I do not know how God will communicate with you but expect that He will. You are different from me, and God will have a manner that is specially tailored for you.  For me, God’s response is usually delayed and comes as I am reading the Bible or another book.  On the other hand, I have also learned to recognize the Holy Spirit’s loving yet brutally honest voice speaking to me as I pray.  In addition, I have heard God responding to my prayers through other people and providential events, but the most common communication has always been through the scriptures.  Remember, God does not respond to us in only one way, but His response requires that you must be open to receive it.  Do not pray without expecting a response.

I want to give a few more pieces of quick advice before speaking about why all of this important.  First, read your Bible every day.  Or you can listen to it.  Anyway, reading the Bible and prayer go together in communicating with God, and after a while they almost blend together so that you are speaking with God as you are reading His word. Second, serving others is an important part of God answering your prayers.  When Jesus was sitting at the well after speaking to the Samaritan woman, the disciples returned with food, and Jesus informed them that He already had food to eat that they were unaware of.  When they asked each other where Jesus had gotten food, “Jesus said to them, ‘My food is to do the will of him who sent me and to accomplish his work’” (John 4:34).  The same is true for us.  Part of communicating with God is working hand-in-hand with Him to accomplish His work.  Finally, my most important advice is to experiment and persevere until you find out the best way for you to speak with God in prayer.
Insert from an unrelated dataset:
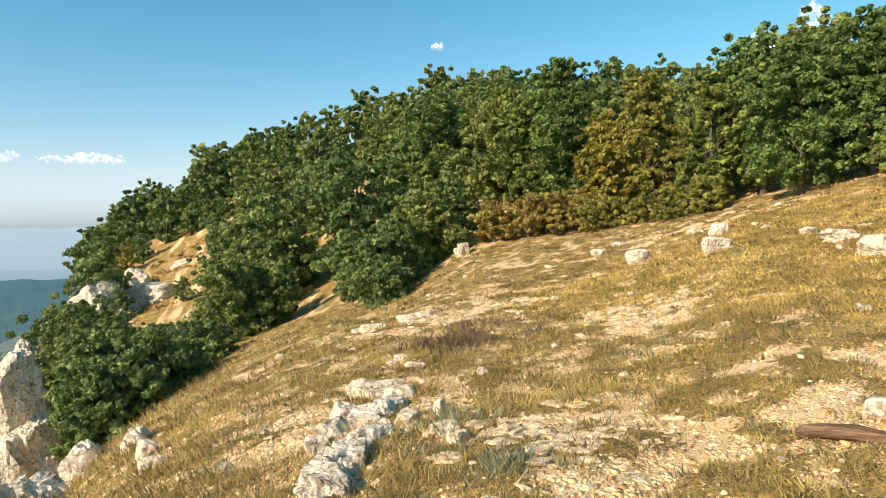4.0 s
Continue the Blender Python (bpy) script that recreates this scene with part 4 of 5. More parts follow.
# crumpled bottle in the grass
m_, nt_, b_ = material("clear_blue_plastic", 0.2)
b_.inputs["Base Color"].default_value = (0.65, 0.75, 0.8, 1)
b_.inputs["Transmission Weight"].default_value = 0.6
v_, f_ = [], []
tube(v_, f_, [Vector((0, 0, 0)), Vector((0.03, 0, 0)), Vector((0.11, 0.004, 0)), Vector((0.14, 0, 0)), Vector((0.155, 0, 0)), Vector((0.17, 0, 0))], [0.02, 0.028, 0.026, 0.024, 0.011, 0.011], 12)
bottle = tagged(new("plastic_bottle", mesh_of("plastic_bottle", v_, f_, m_)), "small clear plastic bottle lying in the heath", "bottle")
bottle.matrix_world = pose(4.32, -1.55, zg(4.32, -1.55) + 0.05, 0, 8, 110) @ Matrix.Scale(0.75, 4)


# ---- cairns ----
def cairn(x, y, stones, label):
    top = new("cairn")
    z0 = zg(x, y)
    top.location = (x, y, z0)
    z = 0.0
    for k, (w, h, dx) in enumerate(stones):
        ob = new("cairn_stone", BOULDERS[(k * 3 + 1) % len(BOULDERS)])
        ob.parent = top
        ob.matrix_basis = Matrix.LocRotScale((dx, 0.02 * k, z + h * 0.45), Euler((0.05 * k, 0.04, 1.3 * k)), (w * 0.6, w * 0.55, h * 0.78))
        z += h * 0.86
    return tagged(top, label, "cairn", "cairns")


cx, cy = at_az(-116.2, 22.4)
cairn(cx, cy, ((0.72, 0.22, 0.0), (0.62, 0.20, -0.03), (0.52, 0.18, 0.02), (0.52, 0.16, 0.03), (0.22, 0.10, 0.0)), "stacked white limestone cairn beside a juniper bush")
cx, cy = at_az(-110.5, 22.0)
cairn(cx, cy, ((0.26, 0.12, 0), (0.18, 0.11, 0.01), (0.12, 0.09, 0)), "tiny white stone cairn on the ridge")
cx, cy = at_az(-230.5, 10.6)
cairn(cx, cy, ((0.22, 0.08, 0), (0.15, 0.08, 0.01), (0.09, 0.08, 0), (0.05, 0.07, 0)), "small dark stone cairn at the rim")

# ---- bicycle on the ridge ----
def plain(name, col, rough=0.5, metal=0.0):
    m, nt, b = material(name, rough)
    n = noise_node(nt, 30, 4, 0.6, obj_coord(nt))
    nt.links.new(mix(nt, 0.25, tuple(col), ramp(nt, n.outputs[0], (0.35, tuple(c * 0.7 for c in col)), (0.65, tuple(min(1, c * 1.2) for c in col)))), b.inputs["Base Color"])
    b.inputs["Metallic"].default_value = metal
    return m


RUBBER, SILVER, BLACK = plain("tyre_rubber", (0.02, 0.02, 0.02), 0.8), plain("silver_paint", (0.5, 0.5, 0.52), 0.35, 0.5), plain("black_cloth", (0.015, 0.015, 0.02), 0.8)
RED, WHITE = plain("red_plastic", (0.6, 0.03, 0.04), 0.4), plain("white_cloth", (0.75, 0.73, 0.7), 0.8)


def torus(big, small, n=36, k=8):
    v = np.array([[(big + small * math.cos(b)) * math.cos(a), small * math.sin(b), (big + small * math.cos(b)) * math.sin(a)] for a in np.linspace(0, 2 * np.pi, n, endpoint=False) for b in np.linspace(0, 2 * np.pi, k, endpoint=False)])
    f = np.array([(i * k + j, i * k + (j + 1) % k, ((i + 1) % n) * k + (j + 1) % k, ((i + 1) % n) * k + j) for i in range(n) for j in range(k)])
    return v, f


def tubes(segments):
    v, f = [], []
    for a, b, r in segments:
        a, b = Vector(a), Vector(b)
        tube(v, f, [a, (a + b) / 2, b], [r, r, r], 8)
    return v, f


def lump(w, d, h, seed):
    me = rock_mesh("bag", seed, 3, 0.3, BLACK, 0.0)
    me.transform(Matrix.Diagonal((w / 2, d / 2, h / 2, 1)))
    return me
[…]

I want to end with the reason why prayer is essential for us.  Simply put, we are all broken.  As one of my favorite preachers puts it, “When you look at yourself in the mirror in the morning, you are looking into the eyes of a crazy person.”  We were never created to experience all the pain and violation that this world gives us.  We are all broken and, yes, crazy because we are living a life of pain that we were never meant to undergo.  We were created to live in love and joy and peace and giving.  Instead, we daily receive, and return, hurt and shame and cruelty and a thousand knives of pain.  We are broken and need healing.  Prayer heals you.  I am not speaking of prayer where you ask God for physical healing, and you have no more sickness like the miracles that we read of in the Bible.  My point is that prayer that connects us to heaven brings the vital mental and spiritual healing that we have no method of accessing in any other way.  I need that healing.  You need that healing also, yet we remain broken because we neglect prayer.  Even though I have known this lesson for years, all too often I neglect to take the time to connect with my Creator to let Him recreate my broken parts and strengthen my weakened mind.

I want to leave you with a verse from one of the Psalms.  I think it is good advice.  “LORD, in the morning you will hear my voice; in the morning I will pray to you, and I will watch for your answer”  (Psalm 5:3).